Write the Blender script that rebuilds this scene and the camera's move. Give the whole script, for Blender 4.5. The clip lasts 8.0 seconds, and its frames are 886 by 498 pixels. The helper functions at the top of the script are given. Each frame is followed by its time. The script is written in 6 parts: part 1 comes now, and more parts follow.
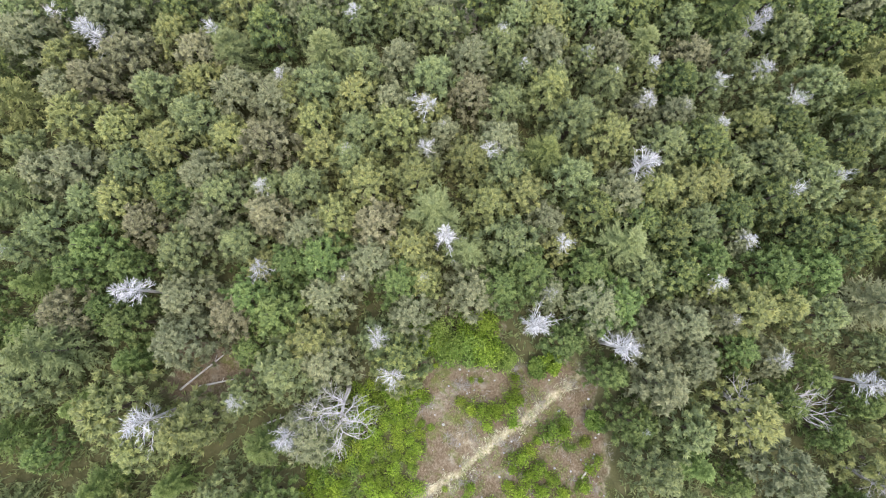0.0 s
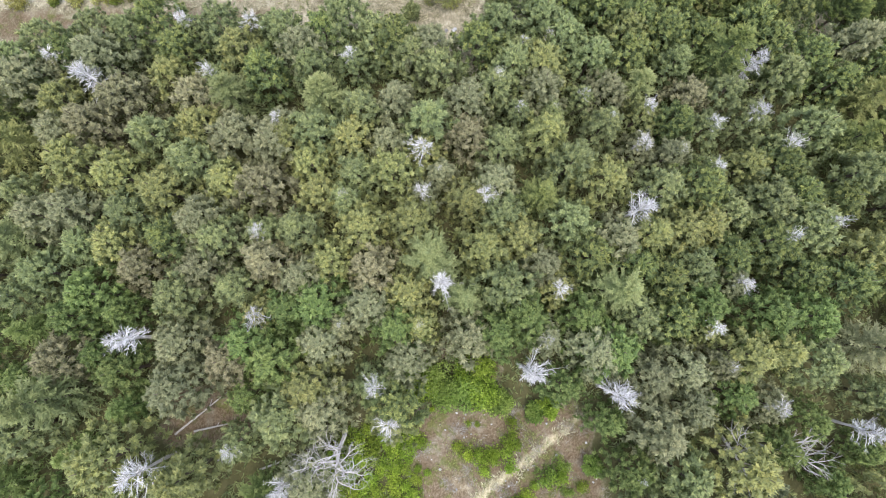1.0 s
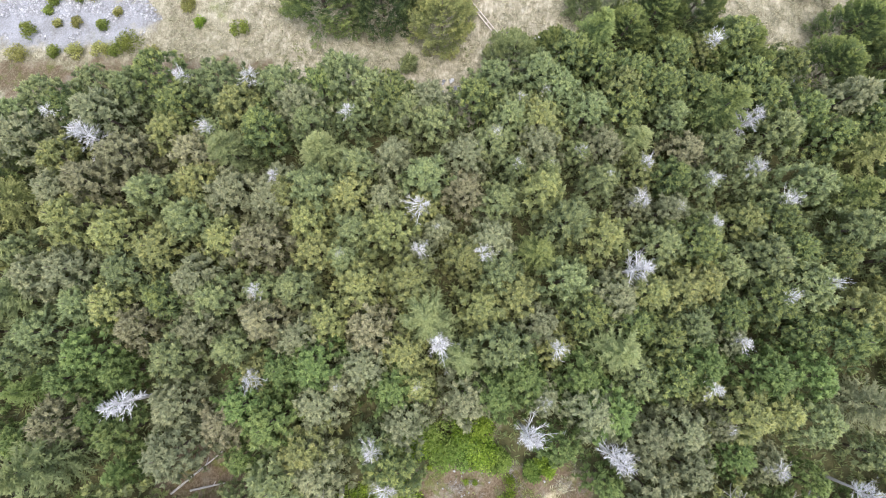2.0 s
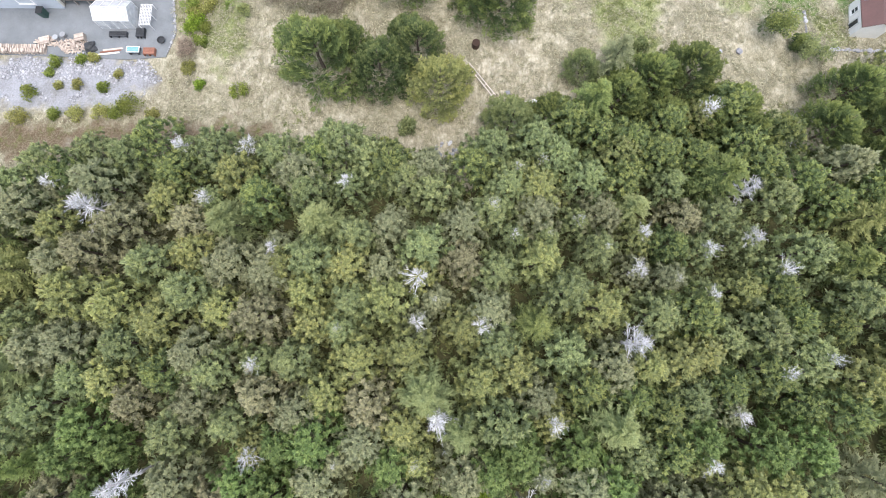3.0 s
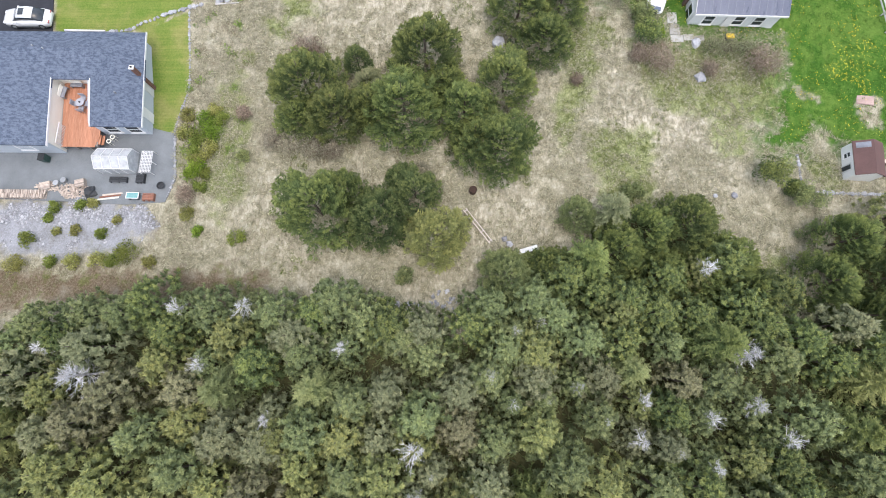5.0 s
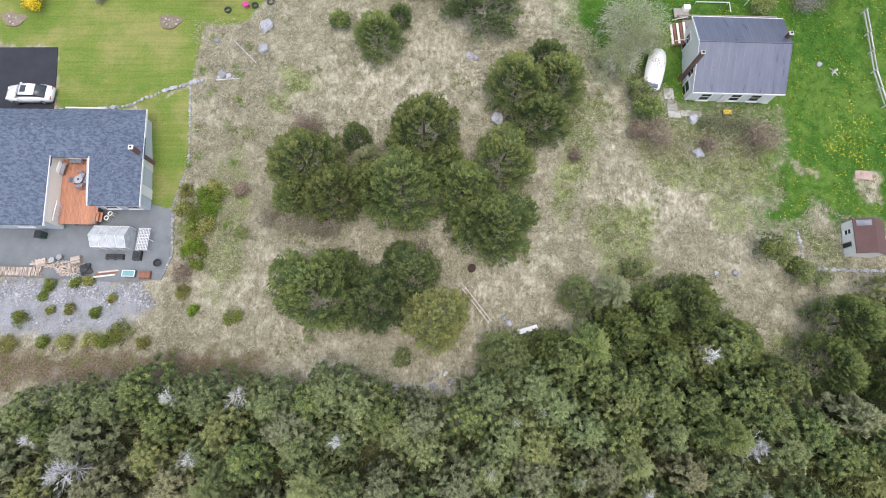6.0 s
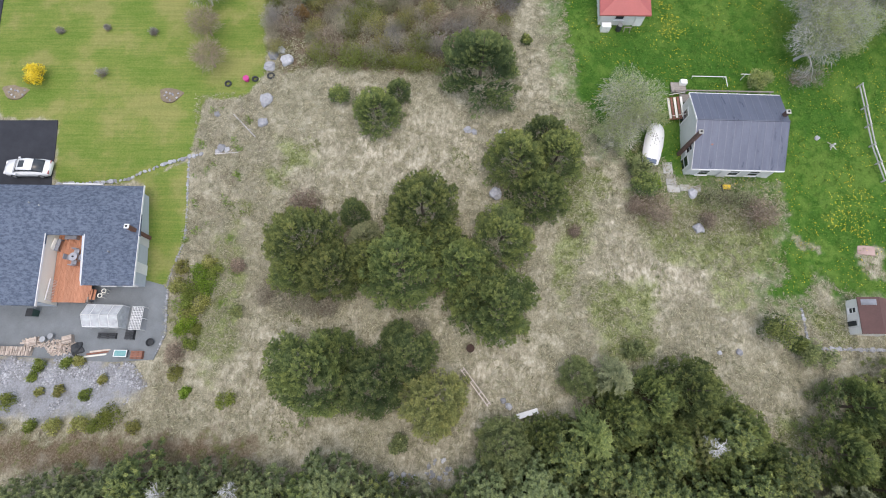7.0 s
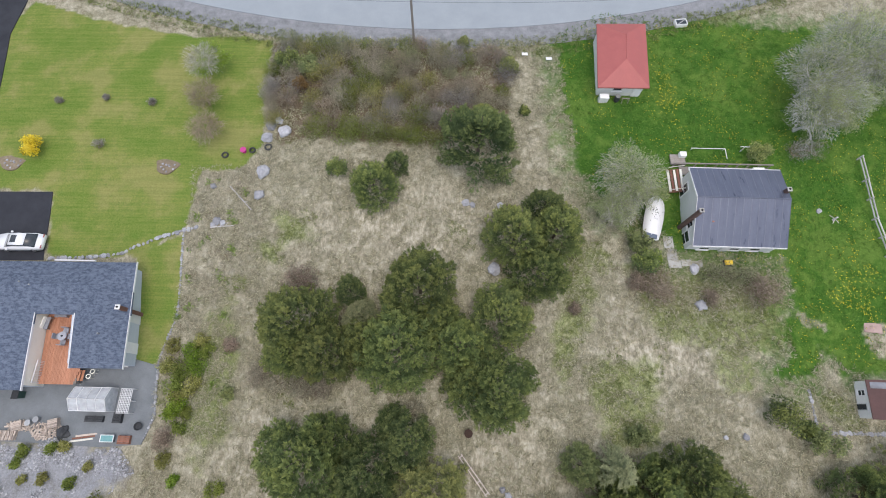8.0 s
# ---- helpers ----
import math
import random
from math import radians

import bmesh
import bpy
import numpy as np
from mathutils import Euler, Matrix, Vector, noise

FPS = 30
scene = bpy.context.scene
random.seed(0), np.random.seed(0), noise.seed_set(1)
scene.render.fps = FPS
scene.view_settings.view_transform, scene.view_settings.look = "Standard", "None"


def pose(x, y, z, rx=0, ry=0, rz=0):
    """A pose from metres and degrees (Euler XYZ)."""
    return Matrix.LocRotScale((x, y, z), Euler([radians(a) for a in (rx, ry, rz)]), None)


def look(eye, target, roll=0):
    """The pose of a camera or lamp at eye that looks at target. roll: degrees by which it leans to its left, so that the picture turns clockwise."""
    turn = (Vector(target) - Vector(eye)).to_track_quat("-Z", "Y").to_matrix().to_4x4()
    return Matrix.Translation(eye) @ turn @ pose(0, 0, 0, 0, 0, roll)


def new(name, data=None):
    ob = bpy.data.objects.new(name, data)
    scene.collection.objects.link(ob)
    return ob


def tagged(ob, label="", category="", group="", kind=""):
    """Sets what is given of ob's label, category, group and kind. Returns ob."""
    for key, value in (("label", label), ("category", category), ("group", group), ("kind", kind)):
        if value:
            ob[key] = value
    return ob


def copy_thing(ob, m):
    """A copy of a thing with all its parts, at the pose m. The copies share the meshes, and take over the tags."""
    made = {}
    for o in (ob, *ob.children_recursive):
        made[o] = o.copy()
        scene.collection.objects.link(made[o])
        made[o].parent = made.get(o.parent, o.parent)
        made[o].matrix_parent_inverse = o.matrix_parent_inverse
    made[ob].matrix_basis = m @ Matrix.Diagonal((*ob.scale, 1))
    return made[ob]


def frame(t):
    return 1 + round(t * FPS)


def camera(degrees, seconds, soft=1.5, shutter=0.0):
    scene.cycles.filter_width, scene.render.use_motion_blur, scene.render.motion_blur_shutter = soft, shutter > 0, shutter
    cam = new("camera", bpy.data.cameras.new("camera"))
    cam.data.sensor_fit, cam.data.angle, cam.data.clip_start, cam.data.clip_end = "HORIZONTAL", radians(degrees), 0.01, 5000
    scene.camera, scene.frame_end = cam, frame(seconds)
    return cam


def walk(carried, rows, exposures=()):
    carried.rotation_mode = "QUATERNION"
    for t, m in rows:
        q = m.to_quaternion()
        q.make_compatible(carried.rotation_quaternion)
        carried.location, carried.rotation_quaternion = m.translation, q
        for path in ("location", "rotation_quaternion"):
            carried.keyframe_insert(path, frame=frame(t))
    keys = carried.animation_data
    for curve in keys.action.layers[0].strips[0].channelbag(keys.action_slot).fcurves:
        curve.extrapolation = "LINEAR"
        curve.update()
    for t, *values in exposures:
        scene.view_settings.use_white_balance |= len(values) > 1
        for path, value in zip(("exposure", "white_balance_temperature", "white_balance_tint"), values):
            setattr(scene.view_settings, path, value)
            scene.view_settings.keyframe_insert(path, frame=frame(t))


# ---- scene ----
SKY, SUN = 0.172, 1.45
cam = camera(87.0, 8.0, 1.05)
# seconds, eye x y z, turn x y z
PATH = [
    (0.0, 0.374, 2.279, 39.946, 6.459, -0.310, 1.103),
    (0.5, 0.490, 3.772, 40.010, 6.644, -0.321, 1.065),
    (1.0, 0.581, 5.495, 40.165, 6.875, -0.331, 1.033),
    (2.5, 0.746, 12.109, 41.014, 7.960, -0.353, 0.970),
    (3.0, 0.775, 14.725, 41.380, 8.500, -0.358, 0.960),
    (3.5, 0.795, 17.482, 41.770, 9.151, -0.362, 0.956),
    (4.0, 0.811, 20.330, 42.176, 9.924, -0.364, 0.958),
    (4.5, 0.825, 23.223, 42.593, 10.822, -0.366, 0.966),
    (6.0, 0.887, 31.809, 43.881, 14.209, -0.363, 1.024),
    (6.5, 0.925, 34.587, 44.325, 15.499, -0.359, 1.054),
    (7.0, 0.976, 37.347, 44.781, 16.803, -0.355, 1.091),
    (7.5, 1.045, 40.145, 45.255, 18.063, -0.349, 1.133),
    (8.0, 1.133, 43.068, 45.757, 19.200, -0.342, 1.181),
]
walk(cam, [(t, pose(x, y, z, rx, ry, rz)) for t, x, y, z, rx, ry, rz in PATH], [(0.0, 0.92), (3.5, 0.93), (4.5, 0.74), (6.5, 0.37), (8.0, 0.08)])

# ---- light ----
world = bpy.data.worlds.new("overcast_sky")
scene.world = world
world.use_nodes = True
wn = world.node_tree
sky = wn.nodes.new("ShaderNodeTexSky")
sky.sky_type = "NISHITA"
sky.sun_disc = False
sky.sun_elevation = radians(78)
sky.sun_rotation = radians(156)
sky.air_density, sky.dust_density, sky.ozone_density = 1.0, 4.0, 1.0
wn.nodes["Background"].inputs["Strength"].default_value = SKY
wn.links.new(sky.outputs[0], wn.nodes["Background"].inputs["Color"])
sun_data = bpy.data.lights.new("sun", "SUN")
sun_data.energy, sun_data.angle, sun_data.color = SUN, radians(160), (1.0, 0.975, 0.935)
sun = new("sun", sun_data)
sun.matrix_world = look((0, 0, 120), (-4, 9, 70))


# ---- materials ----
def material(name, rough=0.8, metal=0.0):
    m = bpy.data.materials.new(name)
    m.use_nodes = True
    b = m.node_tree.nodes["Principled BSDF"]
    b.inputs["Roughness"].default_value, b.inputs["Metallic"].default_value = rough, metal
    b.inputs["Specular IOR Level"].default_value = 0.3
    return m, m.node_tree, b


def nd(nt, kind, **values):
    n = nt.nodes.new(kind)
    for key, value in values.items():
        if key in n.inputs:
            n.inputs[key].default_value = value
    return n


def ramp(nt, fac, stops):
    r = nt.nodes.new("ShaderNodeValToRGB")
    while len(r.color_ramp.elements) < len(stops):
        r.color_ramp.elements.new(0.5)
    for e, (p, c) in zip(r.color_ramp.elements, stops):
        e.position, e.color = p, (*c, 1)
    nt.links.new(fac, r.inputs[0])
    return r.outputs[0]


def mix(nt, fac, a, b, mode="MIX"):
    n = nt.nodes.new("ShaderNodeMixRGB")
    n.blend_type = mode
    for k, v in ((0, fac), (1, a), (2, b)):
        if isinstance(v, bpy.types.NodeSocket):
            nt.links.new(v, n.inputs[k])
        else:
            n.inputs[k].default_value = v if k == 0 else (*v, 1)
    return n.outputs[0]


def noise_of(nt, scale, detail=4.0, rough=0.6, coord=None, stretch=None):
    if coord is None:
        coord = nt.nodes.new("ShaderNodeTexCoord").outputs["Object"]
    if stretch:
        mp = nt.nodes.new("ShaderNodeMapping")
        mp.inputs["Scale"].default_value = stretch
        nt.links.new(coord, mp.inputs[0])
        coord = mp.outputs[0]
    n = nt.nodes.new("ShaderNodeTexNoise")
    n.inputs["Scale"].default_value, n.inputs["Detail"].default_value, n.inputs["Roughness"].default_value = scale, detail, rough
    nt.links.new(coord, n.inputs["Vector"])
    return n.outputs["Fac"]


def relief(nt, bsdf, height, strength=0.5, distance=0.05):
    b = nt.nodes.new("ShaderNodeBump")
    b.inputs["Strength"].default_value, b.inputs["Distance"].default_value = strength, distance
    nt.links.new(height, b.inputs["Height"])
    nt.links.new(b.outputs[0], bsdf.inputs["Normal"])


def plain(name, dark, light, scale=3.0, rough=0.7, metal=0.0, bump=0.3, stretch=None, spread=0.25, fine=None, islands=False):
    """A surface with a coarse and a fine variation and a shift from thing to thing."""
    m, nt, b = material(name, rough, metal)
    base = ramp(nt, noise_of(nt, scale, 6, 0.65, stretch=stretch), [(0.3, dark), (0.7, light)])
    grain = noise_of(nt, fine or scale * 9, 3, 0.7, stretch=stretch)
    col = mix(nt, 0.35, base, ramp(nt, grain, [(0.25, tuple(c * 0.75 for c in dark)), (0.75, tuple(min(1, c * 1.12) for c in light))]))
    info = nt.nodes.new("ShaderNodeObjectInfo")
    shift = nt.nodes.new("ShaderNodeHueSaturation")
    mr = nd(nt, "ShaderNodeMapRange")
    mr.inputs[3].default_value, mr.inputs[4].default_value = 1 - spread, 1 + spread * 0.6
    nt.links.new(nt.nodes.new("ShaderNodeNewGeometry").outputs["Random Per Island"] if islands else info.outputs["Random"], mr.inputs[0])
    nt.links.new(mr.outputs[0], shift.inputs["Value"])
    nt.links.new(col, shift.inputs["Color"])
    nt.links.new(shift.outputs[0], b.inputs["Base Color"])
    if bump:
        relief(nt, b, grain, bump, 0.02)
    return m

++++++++

*WRITTEN TASK:* Give back, word for word, only the lines above from the line holding "q = m.to_quaternion()" to the line holding "scene.view_settings.keyframe_insert(path, frame=frame(t))", both included.

*RESULT:*
        q = m.to_quaternion()
        q.make_compatible(carried.rotation_quaternion)
        carried.location, carried.rotation_quaternion = m.translation, q
        for path in ("location", "rotation_quaternion"):
            carried.keyframe_insert(path, frame=frame(t))
    keys = carried.animation_data
    for curve in keys.action.layers[0].strips[0].channelbag(keys.action_slot).fcurves:
        curve.extrapolation = "LINEAR"
        curve.update()
    for t, *values in exposures:
        scene.view_settings.use_white_balance |= len(values) > 1
        for path, value in zip(("exposure", "white_balance_temperature", "white_balance_tint"), values):
            setattr(scene.view_settings, path, value)
            scene.view_settings.keyframe_insert(path, frame=frame(t))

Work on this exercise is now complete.